Former Coca Gallery director and chair of Arts Voice Christchurch Warren Feeney said Hotere was the first artist to bring European abstraction to New Zealand.
"When New Zealand art was focused on nationalism and regionalism, he was the first artist to engage internationally,'' he said.
"He was the artist that made an international connection. He returned from Britain in the 1960s and had an awareness of European abstraction and made people aware of it in New Zealand. The best of his work is really great. He is a key figure in New Zealand art. There is no doubt about that."
One of the last works by New Zealand artist Ralph Hotere was a message of support for earthquake-hit Christchurch.
Hotere completed two lithographs exhibited in Christchurch last year that carried a stark message of support for the city - ‘‘Hang in there mate’’.
His paintings, sculptures and collaborations were dominated by the colour black and often used text.
Black Union Jack in 1981 questioned the Springbok tour, Black Rainbow in 1987 responded to the sinking of the Rainbow Warrior and the two White Drip paintings were a response to broadcaster Paul Holmes' "cheeky darkie" comment about then United Nations secretary- general Kofi Annan in 2003. Holmes owned one of the two White Drip paintings.
Hotere continued to create new artworks despite suffering a debilitating stroke in 2001, although his output was limited.

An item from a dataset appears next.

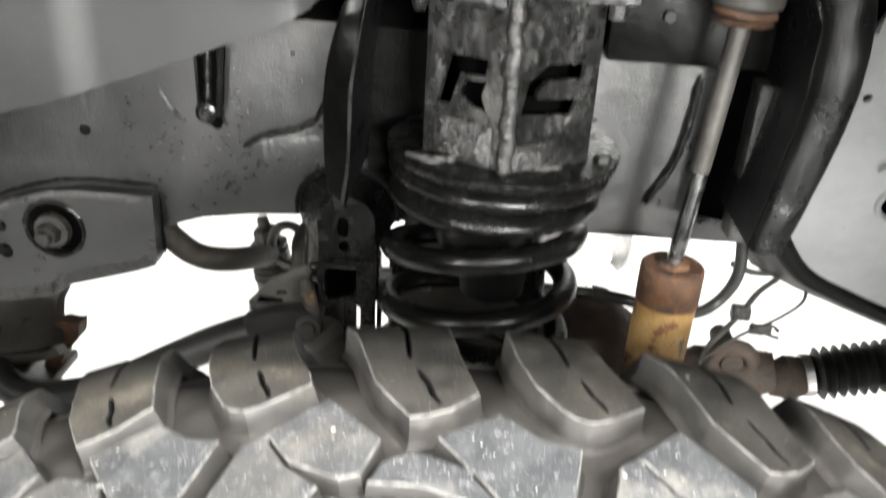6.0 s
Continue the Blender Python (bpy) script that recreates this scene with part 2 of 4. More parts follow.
def mesh_of(name, bm, mats, smooth=None):
    me = bpy.data.meshes.new(name)
    bmesh.ops.recalc_face_normals(bm, faces=bm.faces)
    if smooth is not None:
        for f in bm.faces:
            f.smooth = True
        for e in bm.edges:
            if len(e.link_faces) == 2 and e.calc_face_angle(0) > radians(smooth):
                e.smooth = False
    bm.to_mesh(me)
    bm.free()
    for m in (mats if isinstance(mats, (list, tuple)) else [mats]):
        me.materials.append(m)
    return me


def part(name, bm, mats, parent, label="", smooth=35):
    """Links a bmesh in world coordinates as one mesh under a thing or part."""
    ob = new(name, mesh_of(name, bm, mats, smooth))
    if parent is not None:
        ob.parent = parent
        at = parent.location if parent.type == "EMPTY" else Vector()
        ob.matrix_parent_inverse = Matrix.Translation(-at)
    if label:
        ob["label"] = label
    return ob


def box(lo, hi, bevel=0.0, m=None, seg=2):
    bm = bmesh.new()
    bmesh.ops.create_cube(bm, size=1)
    for v in bm.verts:
        v.co = Vector([a + (b - a) * (c + 0.5) for c, a, b in zip(v.co, lo, hi)])
    if bevel:
        bmesh.ops.bevel(bm, geom=bm.edges[:], offset=bevel, segments=seg, affect="EDGES", profile=0.5)
    if m:
        bm.transform(m)
    return bm


def rod(a, b, r1, r2=None, seg=32, bevel=0.0):
    a, b = Vector(a), Vector(b)
    bm = bmesh.new()
    bmesh.ops.create_cone(bm, cap_ends=True, segments=seg, radius1=r1, radius2=r1 if r2 is None else r2, depth=(b - a).length)
    if bevel:
        rims = [e for e in bm.edges if abs(e.verts[0].co.z - e.verts[1].co.z) < 1e-6]
        bmesh.ops.bevel(bm, geom=rims, offset=bevel, segments=2, affect="EDGES", profile=0.5)
    bm.transform(Matrix.Translation((a + b) / 2) @ (b - a).to_track_quat("Z", "Y").to_matrix().to_4x4())
    return bm


def turned(rings, a, b, seg=40):
    """A turned part: rings of (share of the way from a to b, radius)."""
    a, b = Vector(a), Vector(b)
    m = (b - a).to_track_quat("Z", "Y").to_matrix()
    bm = bmesh.new()
    loops = []
    for k, r in rings:
        loops.append([bm.verts.new(a.lerp(b, k) + m @ Vector((r * math.cos(t), r * math.sin(t), 0))) for t in np.linspace(0, 2 * math.pi, seg, endpoint=False)])
    for p, q in zip(loops, loops[1:]):
        for i in range(seg):
            bm.faces.new((p[i], p[(i + 1) % seg], q[(i + 1) % seg], q[i]))
    bm.faces.new(loops[0][::-1])
    bm.faces.new(loops[-1])
    return bm


def smooth_path(points, steps=8):
    p = [Vector(q) for q in points]
    p = [2 * p[0] - p[1]] + p + [2 * p[-1] - p[-2]]
    out = []
    for i in range(1, len(p) - 2):
        for k in range(steps):
            t = k / steps
            a, b, c, d = p[i - 1], p[i], p[i + 1], p[i + 2]
            out.append(0.5 * (2 * b + (c - a) * t + (2 * a - 5 * b + 4 * c - d) * t * t + (3 * b - a - 3 * c + d) * t ** 3))
    return out + [p[-2]]


def swept(path, radius, seg=14, wobble=0.0):
    """A round bar along a path; radius is a number or a function of the share of the way."""
    bm = bmesh.new()
    loops = []
    up = Vector((0.13, 0.31, 0.94)).normalized()
    for i, c in enumerate(path):
        d = (path[min(i + 1, len(path) - 1)] - path[max(i - 1, 0)]).normalized()
        x = d.cross(up).normalized()
        up = x.cross(d).normalized()
        r = radius(i / (len(path) - 1)) if callable(radius) else radius
        if wobble:
            r *= 1 + wobble * noise.noise(c * 300)
        loops.append([bm.verts.new(c + r * (math.cos(t) * x + math.sin(t) * up)) for t in np.linspace(0, 2 * math.pi, seg, endpoint=False)])
    for p, q in zip(loops, loops[1:]):
        for i in range(seg):
            bm.faces.new((p[i], p[(i + 1) % seg], q[(i + 1) % seg], q[i]))
    bm.faces.new(loops[0][::-1])
    bm.faces.new(loops[-1])
    return bm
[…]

He was born in Northland, but settled in Port Chalmers near Dunedin in 1969. Hotere was born in 1931 in Taikarawa in the Hokianga. He was of Te Aupouri descent and the ninth of 15 children.
LIFE AND TIMES
Hone Papita Raukura "Ralph" Hotere
1931: Born in Mitimiti, Northland (Te Aupouri iwi)
1952: moved to Dunedin (studied at King Edward Technical College)
1961: gained a fellowship and travelled to England where he studied at London's Central School of Art 1962-4: Studied in France and travelled around Europe
1968: began the series of works with which he is perhaps best known, the Black Paintings. 1969: Became the University of Otago's Frances Hodgkins Fellow
1994: awarded an honorary doctorate from the University of Otago.
2003: awarded an Icon Award from the Arts Foundation of New Zealand.
2011: made a member of the Order of NZ.